A hopeful question about Heckerling's influence on latter-day female-centric comedies like Mean Girls and Bridesmaids prompted another cynical response from the director about the slew of "Katherine Heigl-y type things where women … have no reason to exist other than to get a guy."
"In the '70s," she continued, "there were these women who were women." And while the very existence of the “Hey, Girlfriend!” series speaks to the lack of films being made today that show women as women—it also suggests that people are taking notice, though perhaps too late to make a difference in either Heckerling or Silverstone’s career.
The evening ended on a somber note, with both Silverstone and the director reminiscing about the late Brittany Murphy, costar of Clueless.

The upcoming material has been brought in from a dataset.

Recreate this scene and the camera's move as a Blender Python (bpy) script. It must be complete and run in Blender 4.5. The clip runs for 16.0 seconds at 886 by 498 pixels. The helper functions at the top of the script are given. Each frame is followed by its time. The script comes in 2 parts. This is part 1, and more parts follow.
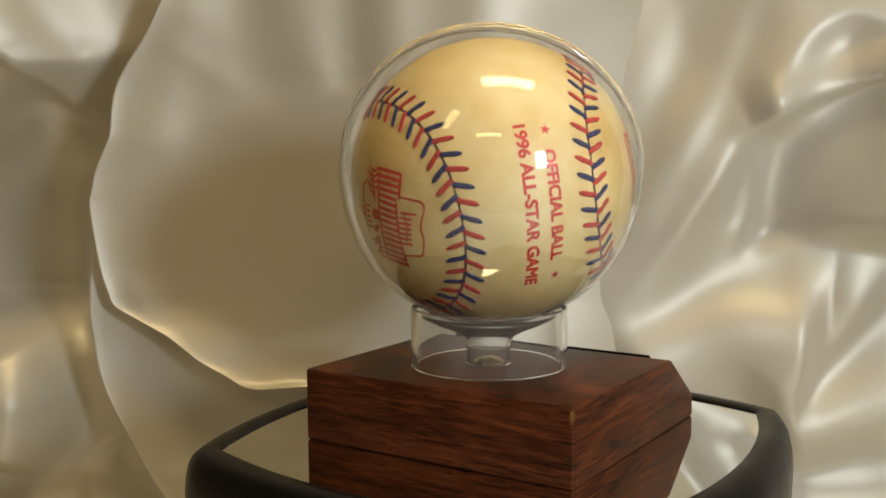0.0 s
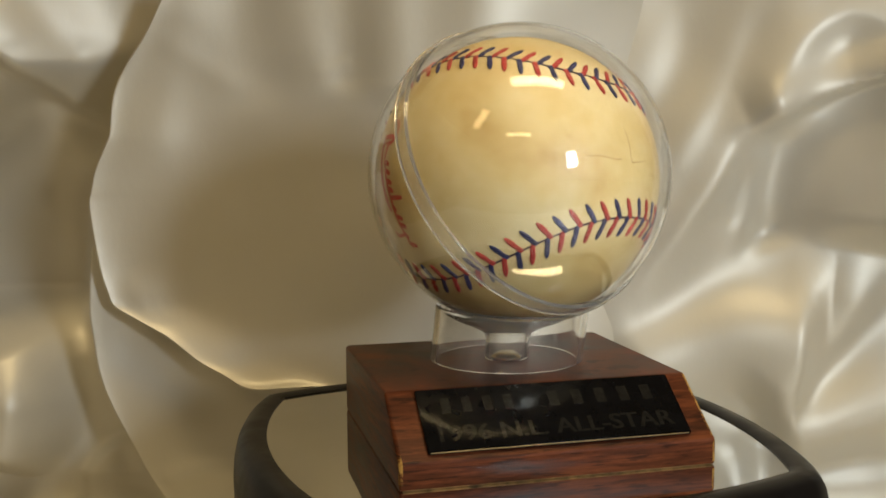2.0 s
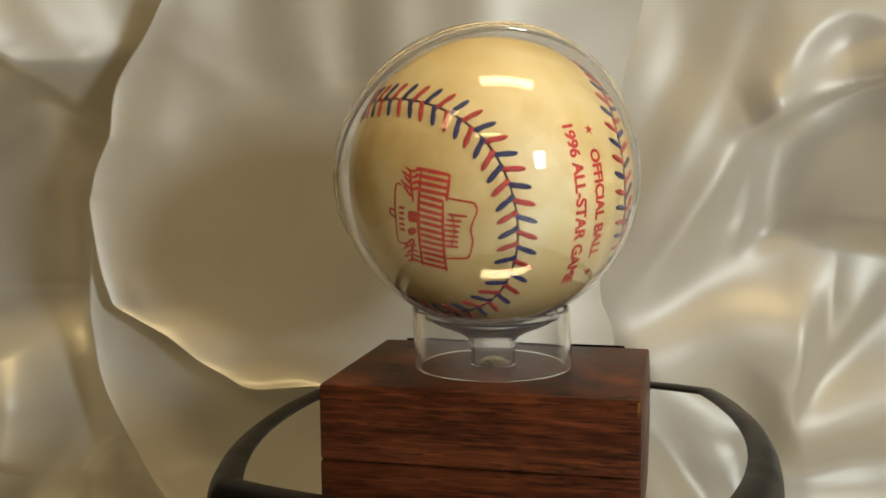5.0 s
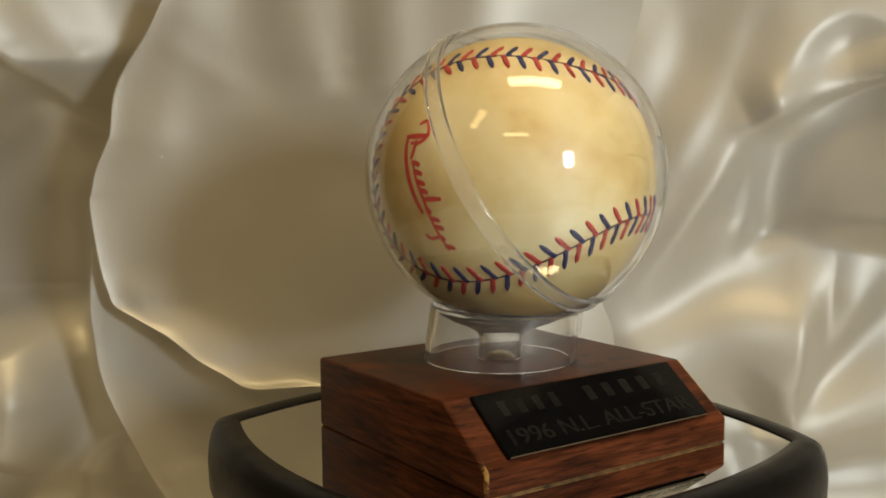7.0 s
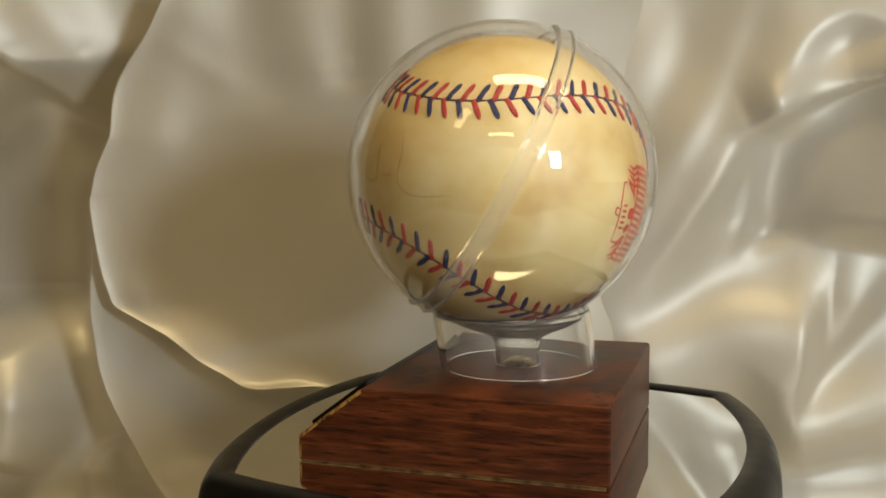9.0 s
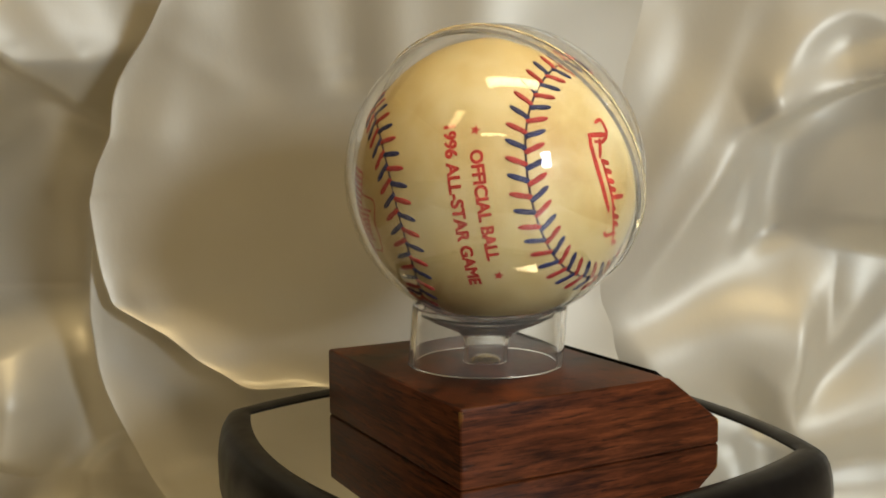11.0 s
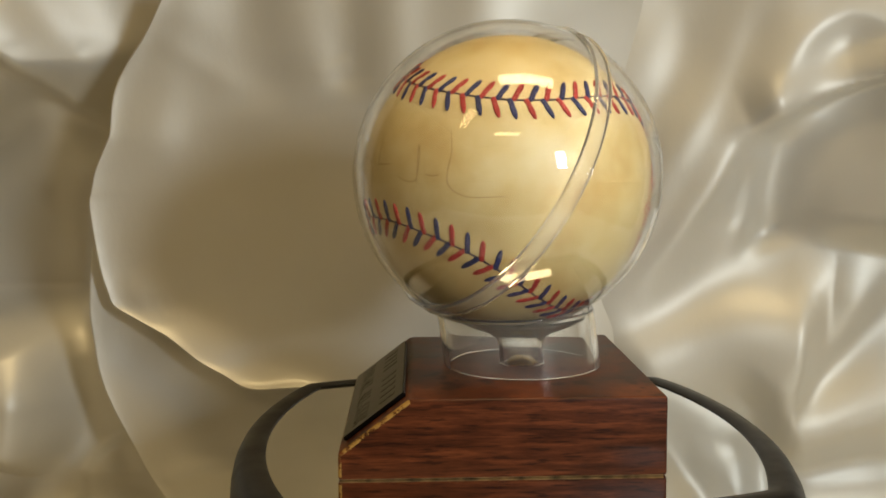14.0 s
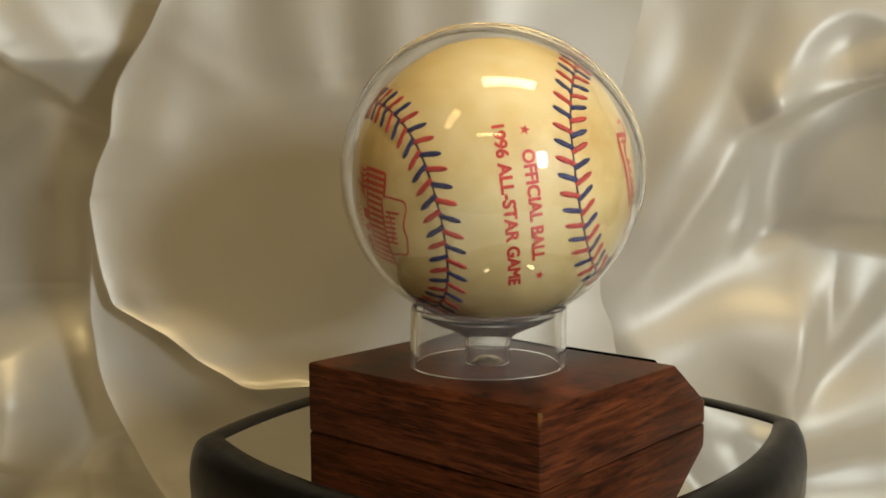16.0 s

"It’s just such a shame," Heckerling said, “and when you see her in full-screen and you can really see what she's doing, it's heartbreaking." Clueless is about, in Heckerling’s own words, “an escape to a place that didn’t exist.” The people who populate it, however, do; Murphy was a sobering reminder of how many seem unable to grow up in the real world, to figure out how to function outside those onscreen realms.